How does SQL handle unstructured data compared to Python?
Handling unstructured data is an area where Python typically shines:
SQL:
- Primarily designed for structured, tabular data
- Limited support for unstructured data in traditional SQL databases
- Some modern databases (e.g., PostgreSQL with JSONb) offer improved unstructured data handling
Python:
- Excels at processing various types of unstructured data (text, images, audio)
- Rich libraries for natural language processing (NLTK, spaCy)
- Flexible data structures for representing complex, nested data
For projects involving significant unstructured data processing, Python is often the preferred choice.
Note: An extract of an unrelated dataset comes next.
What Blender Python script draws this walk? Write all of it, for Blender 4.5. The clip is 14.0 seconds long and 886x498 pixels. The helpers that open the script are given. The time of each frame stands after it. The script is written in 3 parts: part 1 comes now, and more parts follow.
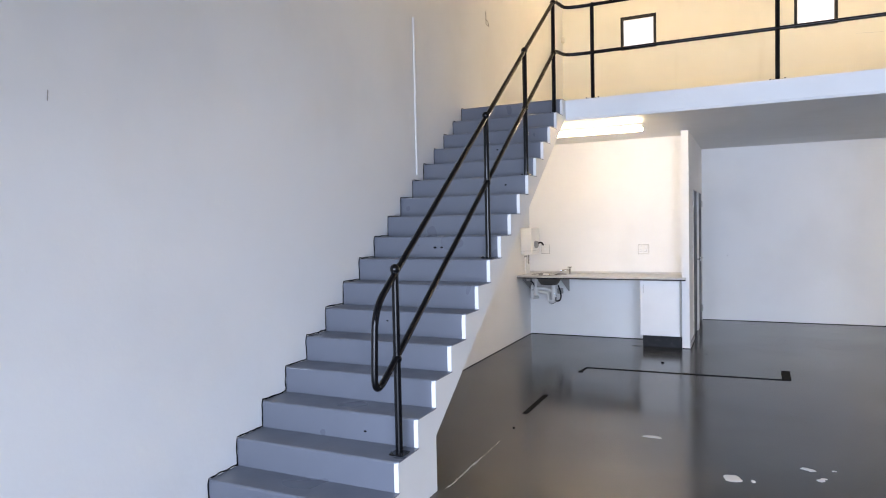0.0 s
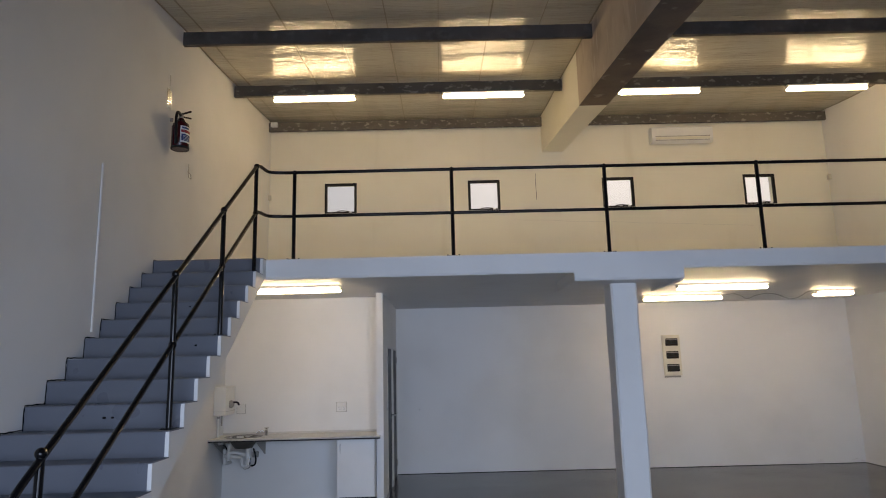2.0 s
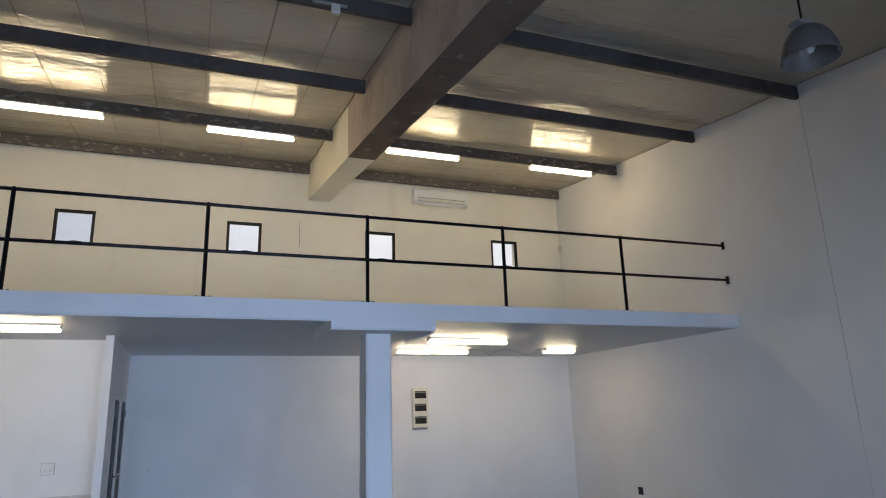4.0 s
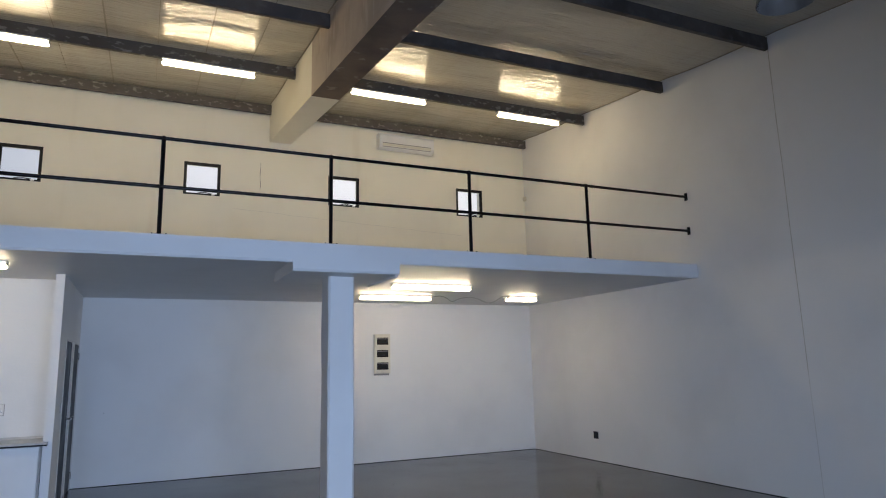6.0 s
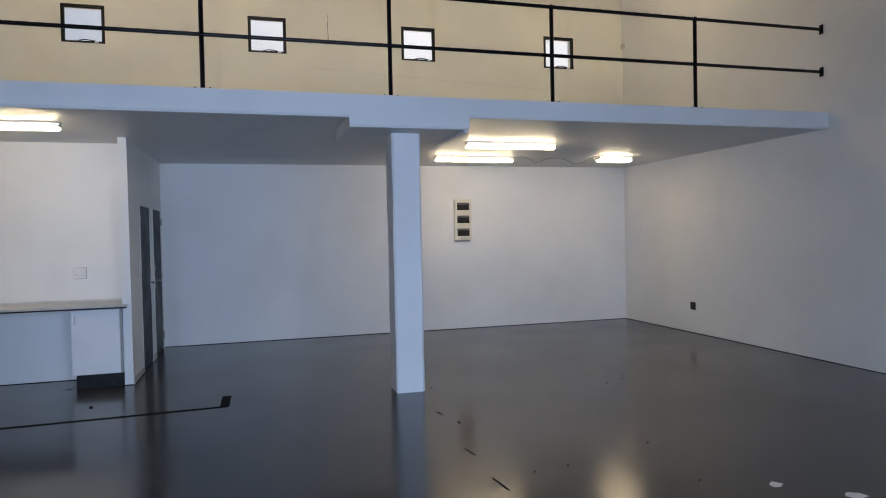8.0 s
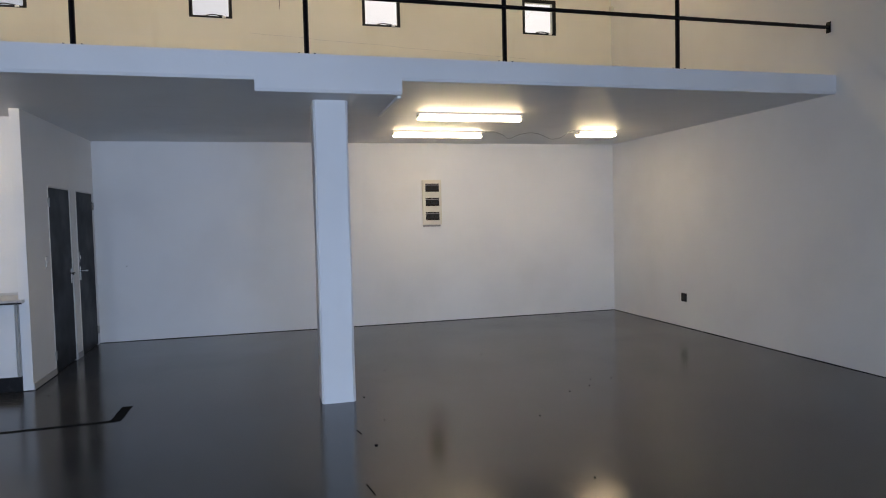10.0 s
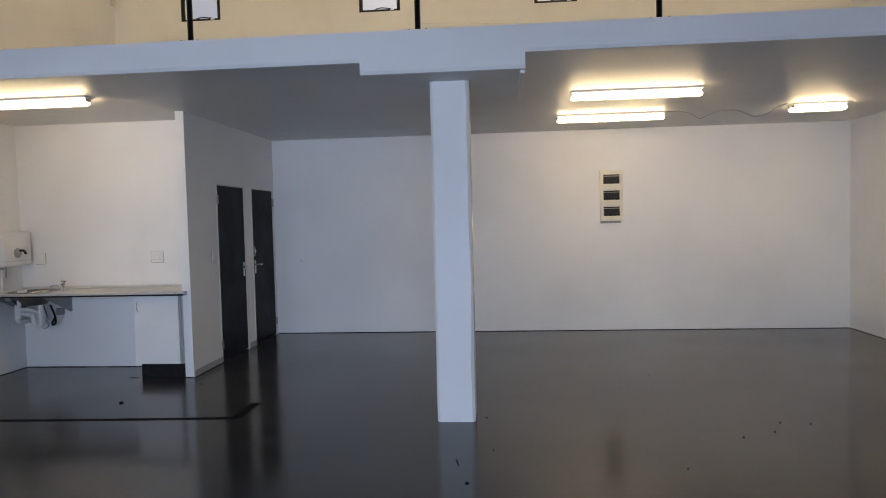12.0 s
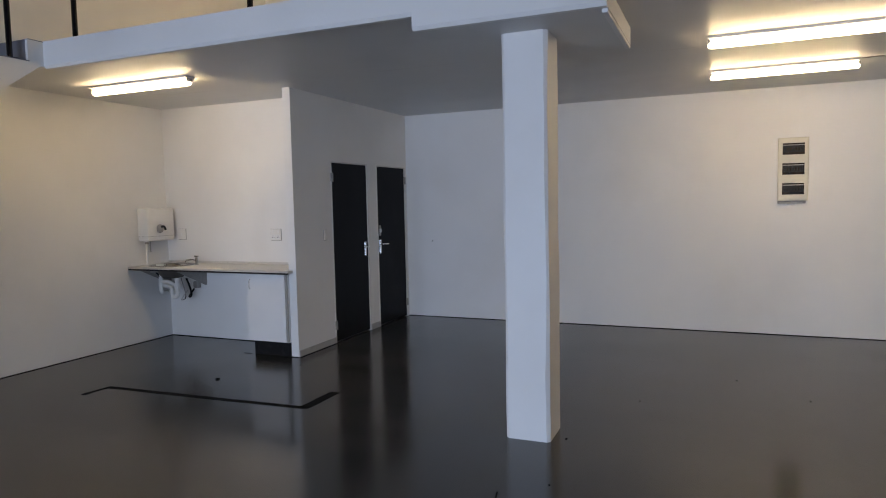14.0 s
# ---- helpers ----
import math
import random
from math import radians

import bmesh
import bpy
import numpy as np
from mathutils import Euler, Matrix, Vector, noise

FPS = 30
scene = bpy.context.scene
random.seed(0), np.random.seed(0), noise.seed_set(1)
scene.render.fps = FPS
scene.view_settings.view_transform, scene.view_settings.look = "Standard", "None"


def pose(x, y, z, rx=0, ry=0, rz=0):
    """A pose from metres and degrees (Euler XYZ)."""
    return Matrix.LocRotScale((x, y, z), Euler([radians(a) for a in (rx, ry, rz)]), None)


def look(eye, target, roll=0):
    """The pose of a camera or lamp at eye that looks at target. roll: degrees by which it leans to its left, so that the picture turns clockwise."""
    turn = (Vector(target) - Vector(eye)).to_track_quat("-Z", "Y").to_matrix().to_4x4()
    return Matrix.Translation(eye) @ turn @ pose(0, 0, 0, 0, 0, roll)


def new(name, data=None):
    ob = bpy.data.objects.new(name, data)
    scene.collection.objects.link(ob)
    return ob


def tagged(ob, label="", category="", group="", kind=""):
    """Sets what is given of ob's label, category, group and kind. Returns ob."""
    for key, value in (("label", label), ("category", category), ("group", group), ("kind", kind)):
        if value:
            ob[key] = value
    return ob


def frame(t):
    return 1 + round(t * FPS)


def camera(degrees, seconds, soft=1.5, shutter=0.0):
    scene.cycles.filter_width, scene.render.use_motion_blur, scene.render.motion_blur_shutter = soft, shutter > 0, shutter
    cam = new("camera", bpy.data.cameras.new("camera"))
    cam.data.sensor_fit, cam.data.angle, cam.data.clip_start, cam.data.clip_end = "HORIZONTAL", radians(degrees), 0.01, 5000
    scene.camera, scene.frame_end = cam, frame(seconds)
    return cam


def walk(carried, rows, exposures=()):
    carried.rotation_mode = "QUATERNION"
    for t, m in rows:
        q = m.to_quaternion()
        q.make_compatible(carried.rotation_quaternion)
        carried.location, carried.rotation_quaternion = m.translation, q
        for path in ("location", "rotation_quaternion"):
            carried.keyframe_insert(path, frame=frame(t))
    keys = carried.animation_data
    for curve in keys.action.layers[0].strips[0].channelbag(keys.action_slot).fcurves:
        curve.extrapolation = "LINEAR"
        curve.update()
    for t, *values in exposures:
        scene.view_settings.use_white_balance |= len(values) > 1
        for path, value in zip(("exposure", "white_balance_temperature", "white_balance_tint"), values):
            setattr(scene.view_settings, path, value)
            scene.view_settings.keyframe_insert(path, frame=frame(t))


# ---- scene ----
cam = camera(68.3, 14.0, soft=1.05)
PATH = [
    (0, (0.851, 0.286, 1.654), (0.007, 2.097, 1.574), -1.3),
    (0.5, (0.861, 0.297, 1.691), (0.101, 2.147, 1.678), -1.2),
    (1, (0.882, 0.299, 1.714), (0.356, 2.227, 1.8), -1.3),
    (1.5, (0.933, 0.283, 1.746), (0.673, 2.256, 1.953), -1.3),
    (2, (0.959, 0.277, 1.769), (0.972, 2.246, 2.118), -1.4),
    (2.5, (0.975, 0.321, 1.757), (1.201, 2.255, 2.216), -1.5),
    (3, (0.986, 0.354, 1.744), (1.378, 2.254, 2.233), -1.6),
    (3.5, (1.001, 0.366, 1.749), (1.566, 2.22, 2.243), -1.6),
    (3.7, (1.0, 0.368, 1.74), (1.643, 2.195, 2.237), -1.7),
    (5.8, (0.995, 0.439, 1.643), (1.83, 2.217, 2.02), -1.2),
    (6, (1.021, 0.492, 1.63), (1.846, 2.281, 1.978), -1.3),
    (6.5, (1.156, 0.586, 1.616), (1.917, 2.419, 1.86), -1.3),
    (7, (1.335, 0.702, 1.613), (1.969, 2.594, 1.755), -1.2),
    (7.5, (1.42, 0.883, 1.583), (1.983, 2.802, 1.621), -1.2),
    (8, (1.528, 1.087, 1.592), (2.08, 3.008, 1.548), -1.2),
    (8.5, (1.77, 1.285, 1.596), (2.324, 3.205, 1.505), -1.3),
    (10.8, (2.77, 2.134, 1.58), (3.175, 4.091, 1.49), -1.5),
    (11, (2.842, 2.213, 1.583), (3.17, 4.184, 1.496), -1.5),
    (11.5, (3.111, 2.382, 1.572), (3.203, 4.378, 1.487), -1.5),
    (12, (3.368, 2.526, 1.573), (3.196, 4.516, 1.482), -1.4),
    (12.5, (3.554, 2.787, 1.57), (3.253, 4.761, 1.46), -1.3),
    (13, (3.805, 2.941, 1.573), (3.362, 4.887, 1.453), -1.3),
    (13.5, (4.019, 3.166, 1.57), (3.351, 5.047, 1.446), -1.2),
    (14, (4.147, 3.47, 1.57), (3.37, 5.307, 1.424), -1.2),
]
EXPOSURES = [(0.0, 1.12, 7400, 14), (0.5, 1.1, 7500, 14), (1.0, 0.9, 7600, 13), (1.5, 0.22, 7700, 14), (2.0, -0.12, 7250, 13), (3.0, -0.03, 6200, 10),
             (6.0, -0.02, 6150, 10), (8.5, 0.03, 6350, 10), (11.0, 0.07, 6900, 12), (14.0, 0.08, 7200, 13)]
walk(cam, [(t, look(eye, target, roll)) for t, eye, target, roll in PATH], EXPOSURES)

# ---- plan, in metres ----
XL, XR, YB, YF = -2.035, 7.985, 11.57, -1.6      # inner faces of the four walls
SLAB_TOP, SLAB_BOT, SLAB_Y = 2.92, 2.735, 7.18   # mezzanine slab and its front edge
STAIR_X, RISER, GOING, NOSE_Y, STEPS = -0.89, 2.92 / 17, 0.245, 3.13, 16
DOOR_X, FIN_Y, KITCHEN_Y = 0.195, 8.97, 9.49
OPEN_X0, OPEN_X1, OPEN_Z = -1.0, 4.9, 2.8         # roller door opening in the front wall


def roof_z(y):
    return 5.765 + 0.0917 * (y - 7.53)


# ---- world, daylight ----
world = bpy.data.worlds.new("world")
scene.world = world
world.use_nodes = True
wn = world.node_tree.nodes
sky = wn.new("ShaderNodeTexSky")
sky.sky_type, sky.sun_disc, sky.sun_elevation, sky.sun_rotation = "NISHITA", False, radians(48), radians(20)
world.node_tree.links.new(sky.outputs[0], wn["Background"].inputs[0])
wn["Background"].inputs[1].default_value = 0.09
sky.dust_density, sky.air_density = 5.0, 0.9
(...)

However, for storing and querying semi-structured data (like JSON), modern SQL databases can be quite effective.
What are the job market trends for SQL vs Python skills in data science?
The job market for data science skills continues to evolve, but both SQL and Python remain in high demand:
SQL:
- Consistently ranked as one of the most in-demand technical skills
- Essential for roles in data analysis, database administration, and business intelligence
- Often required even in job postings that primarily focus on other programming languages
Python:
- Rapidly growing in popularity, especially in data science and machine learning roles
- Versatile skill that applies to various tech roles beyond data science
- Often paired with SQL as a required skill in job postings
According to the Stack Overflow 2021 Developer Survey:
- SQL was used by 54.7% of professional developers
- Python was used by 48.2% of professional developers
While both skills are valuable, the ideal candidate often possesses knowledge of both SQL and Python, as they complement each other in many data-related roles.
In conclusion, while SQL and Python each have their strengths in data manipulation tasks, the most effective approach often involves using both languages synergistically. As the data science field continues to evolve, professionals who can leverage the strengths of both SQL and Python will be well-positioned to tackle a wide range of data challenges.